While Ryan and Heather's romance blossoms, Falcone is able to finish the Reverse Microwave to enter for the invention contest, winning the first place prize of a mountain bike covered with diamonds. At the after-party, as Falcone shows off his bike, Glauren arrives in an attempt to seduce Ryan, only for him to reject her. Glauren storms off angrily, but not before randomly slapping Valo and pushing and shoving a few men. Glauren is then accompanied by a lesbian, while Ryan remains happily with his new lover. Upset that his date didn't show up and everything is working out fine for his friends, Valo finds Ali (Olivia Hammond), an acquaintance from the contest who invites him back to her house, where they begin to make out. During this time, Ryan makes out with Heather and Glauren and the lesbian make out as well, with Glauren becoming a lesbian herself. Unfortunately for Valo, an injured and heavily bandaged Hellboy arrives, revealing himself to be Ali's brother, and Valo hastily escapes through a window. The next day, Valo and Falcone are seen sitting on a park bench, where they laugh about Valo's experience with Hellboy and Ryan going through the same exact problem with Heather. They then walk away, happy that everything is as it should be.

== Soundtrack ==
- Amorphis – "Black Winter Day"
- Astor Piazzolla – "Knife Fight"
- Bomfunk MC's – "Freestyler"
- CKY – "Shock and Terror"
- Clutch – "Big News"
- Dead or Alive – "Just What I Always Wanted"

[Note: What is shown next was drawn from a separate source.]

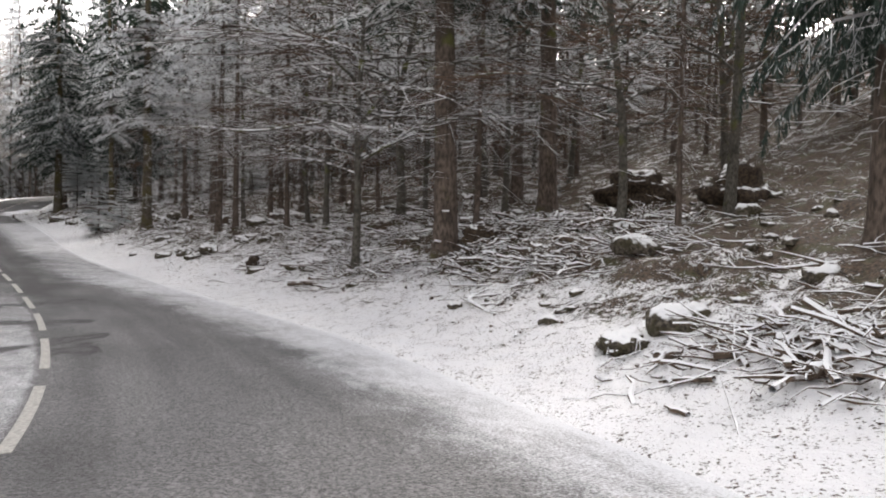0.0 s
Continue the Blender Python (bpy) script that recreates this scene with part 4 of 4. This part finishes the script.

- Faithless – "The Garden"
- Faithless – "Sunday 8pm"
- Gnarkill – "Sneaking into Your House"
- HIM – "Again"
- HIM – "Beautiful"
- HIM – "Lose You Tonight"
- HIM – "One Last Time"
- HIM – "Pretending"
- HIM – "You Are the One"
- In Flames – "Acoustic Medley"
- Kiezner and Hassidic Musk – "Fun Taslach"
- New Order – "Someone Like You"
- Orbital – "Doctor?"
- Otimen Recording Hell – "Sneakin' into Your House"
- Shantalla – "The Rocky Road to Cashel"
- Slayer – "Divine Intervention"
- Sopor Æternus & the Ensemble of Shadows – "Resume"
- The Stooges – "Search and Destroy"
- Toy Dolls – "Livin' La Vida Loca"
- Unanimated – "Life Demise"
- Within Temptation – "Deceiver of Fools"

== HD re-release ==
In 2011, producer Joe Frantz announced via Radio Bam that Haggard and the CKY video series were going to be re-released in high definition. On January 19, 2014, he gave an update on the project via his Facebook page, stating:
I'm in the process of raising funds and a cutting distribution deal to bring HAGGARD 10 YEAR ANNIVERSARY EDITION to high definition. THIS IS NO PLUG, believe me…It's very difficult to get the funds I need to do this correctly, and I've been working at it in all my spare time for a year... It will take some time, and a lot of work and passion on my part. I love this film with all my heart and will eventually get it out, with all the lost scenes intact, plus a lot more of the "behind the scenes" stuff you all loved. Thanks all for the support, it means everything to me!